If Gambrell can figure out a way to be more consistent within his outings and from outing to outing, he could tap into some serious upside. His back-to-back starts against UCLA and California last month were indicative of his season, as the Bruins jumped him for 10 hits and six earned runs over 6.1 innings, while the following week Gambrell allowed just two earned runs over 6.1 innings with 12 strikeouts and no walks. On the season, Gambrell has a 3.53 ERA over seven starts and 35.2 innings with 38 strikeouts and 12 walks. He could be a late-Day 1 or early-Day 2 pick.
Randon Hostert, RHP, Bonneville (Idaho Falls, Idaho)

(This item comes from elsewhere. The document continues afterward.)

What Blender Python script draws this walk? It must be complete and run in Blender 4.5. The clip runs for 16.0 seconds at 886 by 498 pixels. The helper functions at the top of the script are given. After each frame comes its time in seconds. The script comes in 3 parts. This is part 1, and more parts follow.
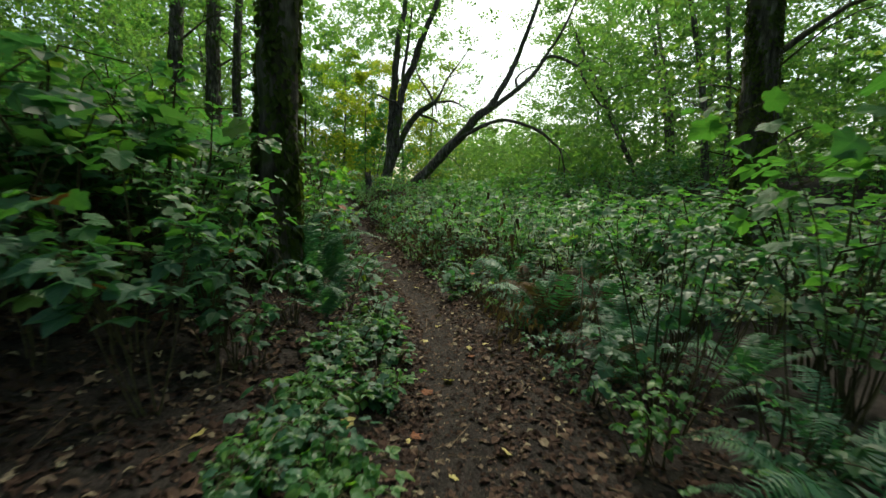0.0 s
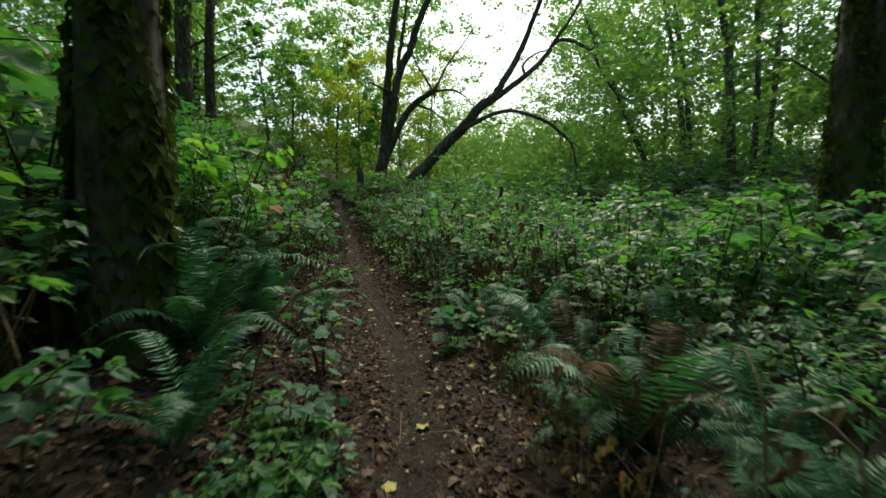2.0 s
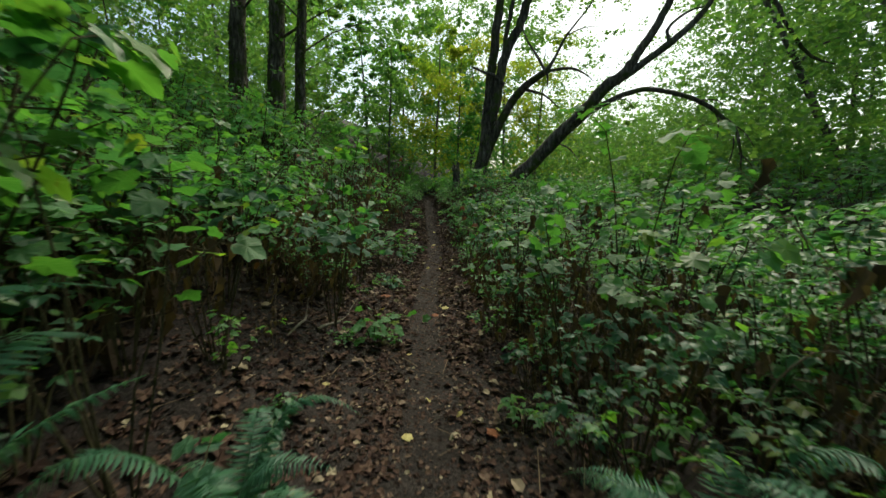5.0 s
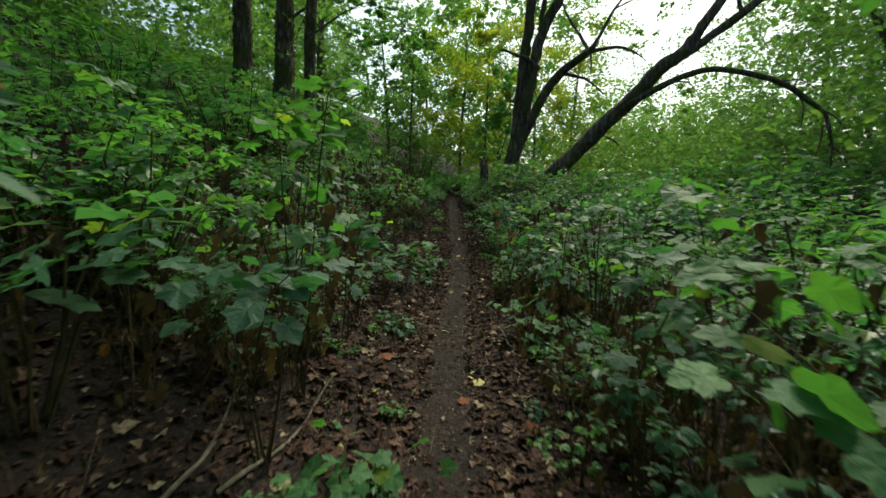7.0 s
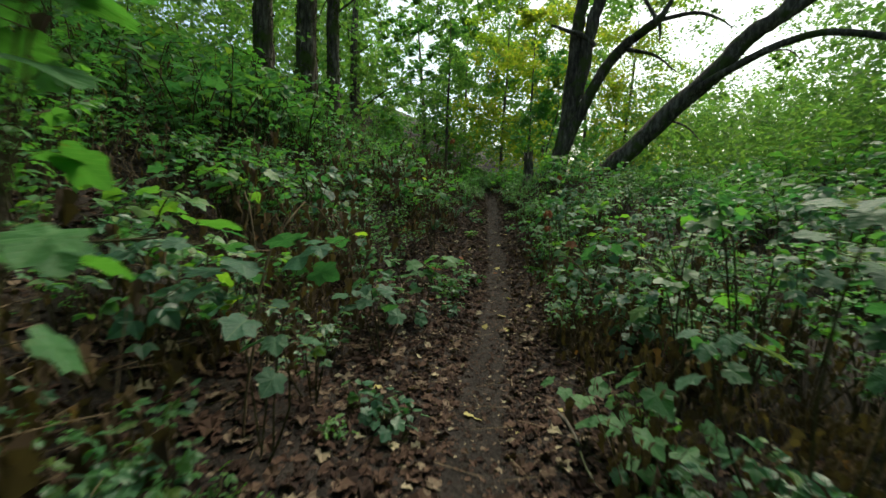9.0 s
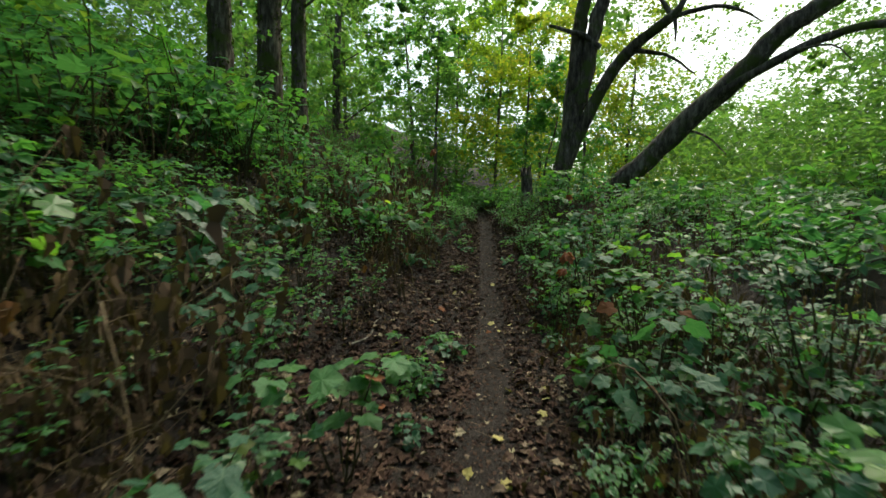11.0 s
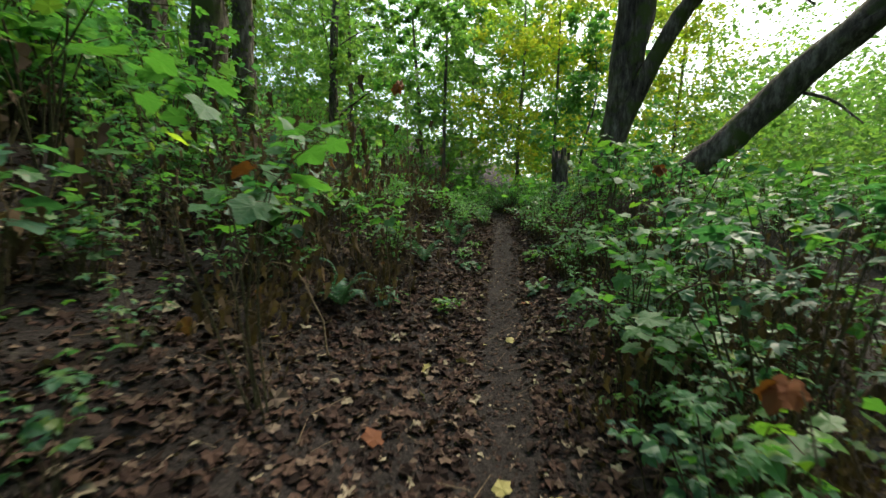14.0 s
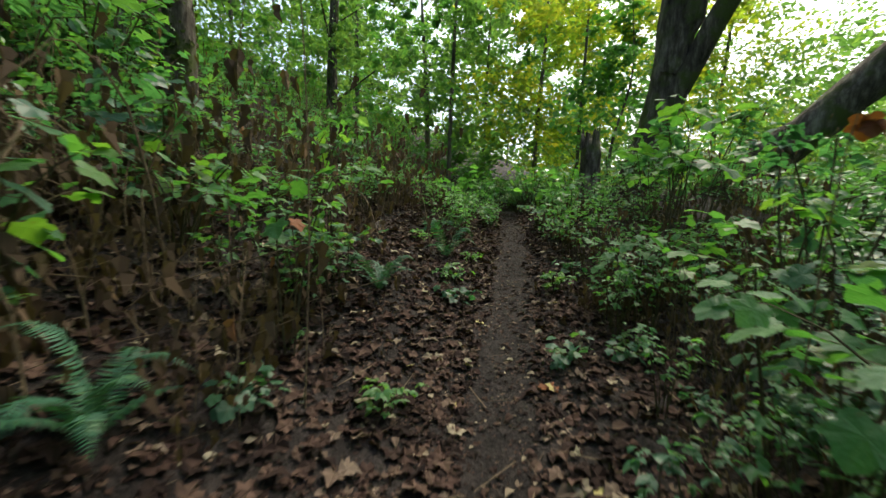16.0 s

While Idaho isn't a big talent-producing state, there seems to be an intriguing arm coming out of the area every season. This year is no different, with prep righthander Randon Hostert offering tremendous upside. Also a basketball player at Bonneville High School, Hostert is 6-foot-5, 195 pounds with plenty of strength on the way as he matures. He's already throwing hard sinkers that get up to 93 mph with solid feel for a breaking ball. Hostert's season has been up and down to this point, but plenty of teams should be intrigued with his potential enough to pop him early on Day 2.
Korey Lee, C, California
Like Gambrell at Oregon State, Lee might not get a ton of attention considering Andrew Vaughn's presence at Cal, but he's quietly put together a strong season, hitting .333/.424/.588 with six home runs. Previously the bat has been a bit of a question mark with scouts, as Lee posted just a .676 and .754 OPS during his freshman and sophomore seasons, with a pair of solid, but unspectacular, summers in the Northwoods League. He has increased his walk rate and maintained his 2017 strikeout rate while tapping into more game power with a strong, 6-foot-1, 205-pound frame. Defensively, Lee handles himself well and also has a solid arm. His breakout hitting season, combined with solid defensive skills and a tendency for the industry to push college catchers up the board, could have him go among the first few rounds on Day 2.